→ **PROVIDED DATA**
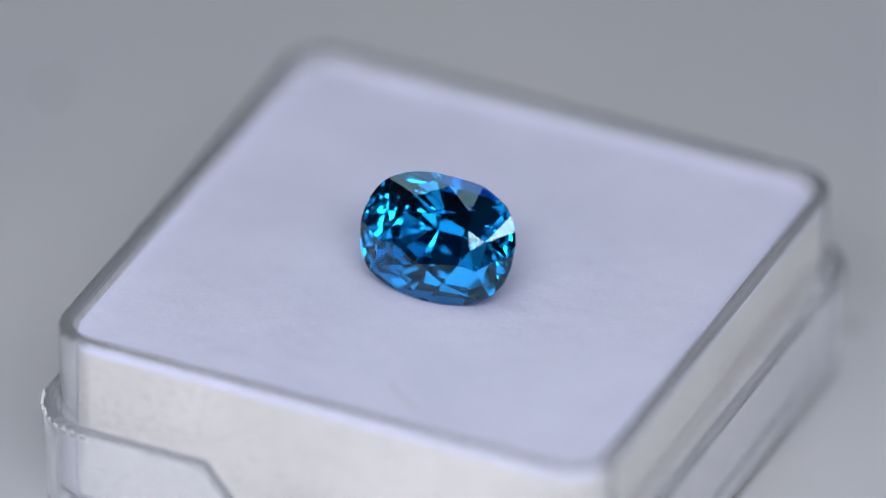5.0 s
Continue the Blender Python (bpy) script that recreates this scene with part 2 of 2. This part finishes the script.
def foam_pad():
    thing = new("foam_pad")
    tagged(thing, "white felt-topped cream foam pad filling the clear box", "pad")
    b = bmesh.new()
    spec = [(14.86, 1.65, 6.0), (14.9, 1.7, 6.2), (14.92, 1.7, 14.63), (14.88, 1.7, 14.69)]
    loft(b, [[(x, y, z) for x, y in ring(h, r)] for h, r, z in spec])
    part("foam_block", b, FOAM, thing, "cream foam block with fine pores", 35)
    # felt sheet: rounded edge, uneven top
    b = bmesh.new()
    half, rad, n = 14.86, 1.66, 130
    grid = []
    for i in range(n + 1):
        row = []
        for k in range(n + 1):
            x, y = half * (2 * i / n - 1), half * (2 * k / n - 1)
            c = Vector((max(abs(x) - half + rad, 0), max(abs(y) - half + rad, 0)))
            gap = rad - c.length if c.x and c.y else min(half - abs(x), half - abs(y))
            if gap < 0:
                c = c * (rad / c.length)
                x, y, gap = math.copysign(half - rad + c.x, x), math.copysign(half - rad + c.y, y), 0
            row.append(b.verts.new(Vector((x, y, FELT_TOP + nap(x, y) - 0.05 * math.exp(-gap / 0.15))) * MM))
        grid.append(row)
    for i in range(n):
        for k in range(n):
            b.faces.new((grid[i][k], grid[i + 1][k], grid[i + 1][k + 1], grid[i][k + 1]))
    bmesh.ops.remove_doubles(b, verts=b.verts, dist=0.002 * MM)
    rim = [e for e in b.edges if e.is_boundary]
    skirt = bmesh.ops.extrude_edge_only(b, edges=rim)["geom"]
    for v in skirt:
        if isinstance(v, bmesh.types.BMVert):
            v.co = Vector((v.co.x * 1.006, v.co.y * 1.006, 14.685 * MM))
    bmesh.ops.recalc_face_normals(b, faces=b.faces)
    part("felt_top", b, FELT, thing, "soft bluish white felt sheet", 60)
    # loose nap
    rng = random.Random(2)
    verts, faces = [], []
    for k in range(6000):
        if k % 2 == 0:
            s, q = rng.uniform(-13.6, 13.6), rng.choice((-1, 1)) * rng.uniform(14.3, 14.85)
            x, y = (s, q) if rng.random() < 0.5 else (q, s)
            rise, thick = 0.5, 0.007
        else:
            x, y, rise = rng.uniform(-14.2, 14.2), rng.uniform(-14.2, 14.2), 0.05
            thick = 0.0035
        a, length, bend = rng.uniform(0, 6.283), rng.uniform(0.2, 0.7), rng.uniform(-1.6, 1.6)
        if k % 2 == 0:
            a = (math.atan2(0, x) if abs(x) > abs(y) else math.atan2(y, 0)) + rng.uniform(-0.9, 0.9)
        z = FELT_TOP + nap(x, y) - (0.1 if max(abs(x), abs(y)) > 14.3 else 0.02)
        px, py = x, y
        start = len(verts)
        for i in range(4):
            u = i / 3
            pz = z + rise * length * math.sin(math.pi * u * 0.75)
            for c in range(3):
                g = 2.094 * c
                verts.append(((px + thick * math.cos(g) * -math.sin(a)) * MM, (py + thick * math.cos(g) * math.cos(a)) * MM, (pz + thick * math.sin(g)) * MM))
            px, py = px + length / 3 * math.cos(a), py + length / 3 * math.sin(a)
            px, py = min(max(px, -14.95), 14.95), min(max(py, -14.95), 14.95)
            a += bend / 3
        for i in range(3):
            for c in range(3):
                p0 = start + 3 * i
                faces.append((p0 + c, p0 + (c + 1) % 3, p0 + 3 + (c + 1) % 3, p0 + 3 + c))
    me = bpy.data.meshes.new("felt_nap")
    me.from_pydata(verts, [], faces)
    me.materials.append(FIBRE)
    ob = new("felt_nap", me)
    ob.parent = thing
    tagged(ob, "fine loose white felt fibres", kind="stuff")
    return thing


spins(foam_pad(), HERE)


# ---- gemstone ----
GA, GB, GN = 4.3, 3.31, 2.48
GIRDLE, CROWN = 0.1, 1.15
WEDGE = radians(3.5)
TABLE = [(2.3, -0.1), (1.95, 0.85), (0.13, 1.36), (-1.8, 0.98), (-2.26, 0.05), (-1.97, -0.68), (-0.28, -1.42), (1.85, -0.98)]
STAR = [(2.95, 0.5), (1.7, 1.85), (-1.3, 1.98), (-2.7, 0.98), (-2.85, -0.75), (-1.85, -1.85), (1.0, -2.13), (2.75, -1.1)]
KITE = [0, 36, 83, 141, 180, 216, 270, 324]  # where the kite facets reach the girdle, degrees round the stone
STAR_DROP = 0.66
STEPS = [(80.1, 0.985, 0.985, -0.3), (68, 0.89, 0.87, -1.2), (55.3, 0.71, 0.64, -2.5), (43.1, 0.46, 0.34, -3.8)]  # slope, reach along and across, height
PAVILION = [0, 13, 37, 62, 90]  # facet columns of the pavilion, degrees round the stone


def support(a, b, u):
    q = GN / (GN - 1)
    return ((a * abs(math.cos(u))) ** q + (b * abs(math.sin(u))) ** q) ** (1 / q)


def gem_planes():
    """Facet planes as (normal, offset) in millimetres; z is the table's normal."""
    table = Vector((0, math.sin(WEDGE), math.cos(WEDGE)))
    out, tip = [(table, CROWN * table.z)], []

    def slant(u, s, dist, z):
        """A plane whose normal stands s from z, at azimuth u, through the point at dist along u at height z."""
        sgn = 1 if z >= 0 else -1
        out.append((Vector((math.cos(u) * math.sin(s), math.sin(u) * math.sin(s), sgn * math.cos(s))), dist * math.sin(s) + abs(z) * math.cos(s)))

    for k in range(56):
        u = 2 * math.pi * (k + 0.5) / 56
        slant(u, math.pi / 2, support(GA, GB, u), 0)
    def through_points(p, q, r):
        n = (q - p).cross(r - p).normalized()
        n = n if n.dot(p) > 0 else -n
        out.append((n, n.dot(p)))

    def rim_point(deg, lift=0.0):
        c, w = math.cos(radians(deg)), math.sin(radians(deg))
        r = (abs(c / GA) ** GN + abs(w / GB) ** GN) ** (-1 / GN)
        return Vector((r * c * 1.015, r * w * 1.015, GIRDLE + lift))

    # crown: table corners, tips of the star facets, feet of the kite facets
    corner = [Vector((x, y, CROWN - y * math.tan(WEDGE))) for x, y in TABLE]
    for k in range(8):
        x, y = STAR[k]
        edge = (corner[k] + corner[(k + 1) % 8]) / 2
        u = math.degrees(math.atan2(y, x))
        share = (Vector((x, y)) - edge.xy).length / (rim_point(u).xy - edge.xy).length
        tip.append(Vector((x, y, edge.z - STAR_DROP * share * (edge.z - GIRDLE))))
    for k in range(8):
        j = (k + 1) % 8
        through_points(corner[k], corner[j], tip[k])
        through_points(corner[k], tip[k - 1], tip[k])
        end = KITE[j] + (360 if j == 0 else 0)
        mid = rim_point((KITE[k] + end) / 2, -0.16)
        through_points(tip[k], rim_point(KITE[k], 0.08), mid)
        through_points(tip[k], mid, rim_point(KITE[j], 0.08))
    # pavilion: four stepped rows in line
    for slope, ka, kb, z in STEPS:
        for deg in PAVILION + [180 - d for d in PAVILION[1:-1]]:
            for u in (radians(deg), radians(-deg)) if 0 < deg else (0, math.pi):
                slant(u, radians(slope), support(GA * ka, GB * kb, u), z)
    return out


def gemstone():
    b = bmesh.new()
    bmesh.ops.create_cube(b, size=24)
    for n, d in gem_planes():
        bmesh.ops.bisect_plane(b, geom=b.verts[:] + b.edges[:] + b.faces[:], dist=1e-5, plane_co=n * d, plane_no=n, clear_outer=True)
        edges = [e for e in b.edges if e.is_boundary]
        if edges:
            bmesh.ops.holes_fill(b, edges=edges, sides=0)
    bmesh.ops.remove_doubles(b, verts=b.verts, dist=0.004)
    bmesh.ops.recalc_face_normals(b, faces=b.faces)
    for v in b.verts:
        v.co *= MM
    thing = new("gemstone")
    tagged(thing, "vivid blue cushion-cut faceted gemstone lying tilted on white felt", "gemstone")

    def kind(f):
        if f.index == table:
            return "table_facet"
        return "girdle" if abs(f.normal.z) < 0.05 else "crown" if f.normal.z > 0 else "pavilion"

    b.faces.index_update()
    table = max(b.faces, key=lambda f: f.normal.z ** 8 * f.calc_area()).index
    for name in ("table_facet", "crown", "girdle", "pavilion"):
        c = b.copy()
        c.faces.ensure_lookup_table()
        bmesh.ops.delete(c, geom=[f for f in c.faces if kind(f) != name], context="FACES")
        part(name, c, GEM, thing)
    b.free()
    return thing


gem = gemstone()
# its place in the box, from the axis of the turn
spins(gem, pose(0.38 * MM, -1.98 * MM, 17.87 * MM, 0, 0, 1.2) @ pose(0, 0, 0, 60.7, 0.3, 0))


# ---- lint and dust ----
def thread(name, pts, radius, mat, label):
    b = bmesh.new()
    tube(b, pts, radius)
    return tagged(mesh_object(name, b, mat, smooth=60), label, "fibre")


z = FELT_TOP + 0.12
spins(thread("fibre", [(4.3, -12.98, z), (3.9, -12.75, z + 0.05), (3.3, -12.55, z + 0.12), (2.75, -12.1, z + 0.2), (2.35, -11.6, z + 0.3), (2.1, -11.25, z + 0.4)],
             0.018, HAIR, "thin brown fibre lying on the felt"), HERE)
spins(thread("fibre", [(2.75, -12.1, z + 0.2), (2.55, -12.2, z + 0.32), (2.45, -12.1, z + 0.45), (2.5, -12.0, z + 0.5)],
             0.017, HAIR, "thin brown fibre lying on the felt"), HERE)
x = 15.86
spins(thread("fibre", [(x, 0.35, 13.35), (x, 0.15, 13.1), (x, -0.15, 12.9), (x, -0.1, 12.7), (x, 0.15, 12.75), (x, 0.1, 12.95), (x, -0.3, 13.0), (x, -0.55, 12.85)],
             0.012, HAIR, "tiny curled fibre clinging to clear plastic"), HERE)


def grain(name, x, y, z, r, flat, mat, label, category):
    b = bmesh.new()
    bmesh.ops.create_icosphere(b, subdivisions=2, radius=r * MM)
    for v in b.verts:
        v.co *= 1 + 0.35 * noise.noise(v.co / (r * MM) * 1.3 + Vector((x, y, 0)))
        v.co.z *= flat
    return spins(tagged(mesh_object(name, b, mat, smooth=80), label, category), Matrix.Translation(Vector((x, y, z)) * MM))


grain("dust_speck", 13.9, 0.45, FELT_TOP + 0.02, 0.05, 0.7, SPECK, "tiny dark dust speck on felt", "dust")
grain("stain", 15.0, 19.5, GROUND + 0.01, 0.55, 0.04, STAIN, "faint round grey stain on the surface", "stain")
grain("stain", -17.7, 0.8, GROUND + 0.01, 0.3, 0.04, STAIN, "faint round grey stain on the surface", "stain")

# stand-in for a sensor dust spot, added as a flat speck on the tabletop
b = bmesh.new()
bmesh.ops.create_icosphere(b, subdivisions=2, radius=0.42 * MM)
for v in b.verts:
    v.co.z *= 0.3
dust = tagged(mesh_object("dust_speck", b, SPECK, smooth=80), "small dark speck on the grey surface, standing in for sensor dust", "dust")
dust.location = Vector((-21.85, 33.47, 0.05)) * MM

# ---- the camera that the stone mirrors ----
def lens_on_stand():
    thing = new("photo_lens")
    tagged(thing, "black photographic lens barrel on a slim floor stand", "lens")
    b = bmesh.new()
    bmesh.ops.create_cone(b, cap_ends=True, segments=48, radius1=0.085, radius2=0.085, depth=0.12)
    bmesh.ops.transform(b, matrix=look(AIM + (REACH + 0.08) * BACK, AIM), verts=b.verts)
    part("barrel", b, BLACK, thing, "", 40)
    foot = AIM + (REACH + 0.08) * BACK
    b = bmesh.new()
    bmesh.ops.create_cone(b, cap_ends=True, segments=24, radius1=0.014, radius2=0.014, depth=foot.z + 0.77)
    bmesh.ops.translate(b, verts=b.verts, vec=(foot.x, foot.y, (foot.z - 0.83) / 2))
    part("post", b, BLACK, thing, "", 40)
    return thing


lens_on_stand()


def motions():
    for ob, m in SPIN:
        walk(ob, [(k / 10, pose(0, 0, 0, 0, 0, -turned(k / 10)) @ m) for k in range(161)])


motions()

→ **SHORT TASK**
Your answer should be a single number: how many lines in the data above include "with"?

→ **EXERCISE OUTPUT**
2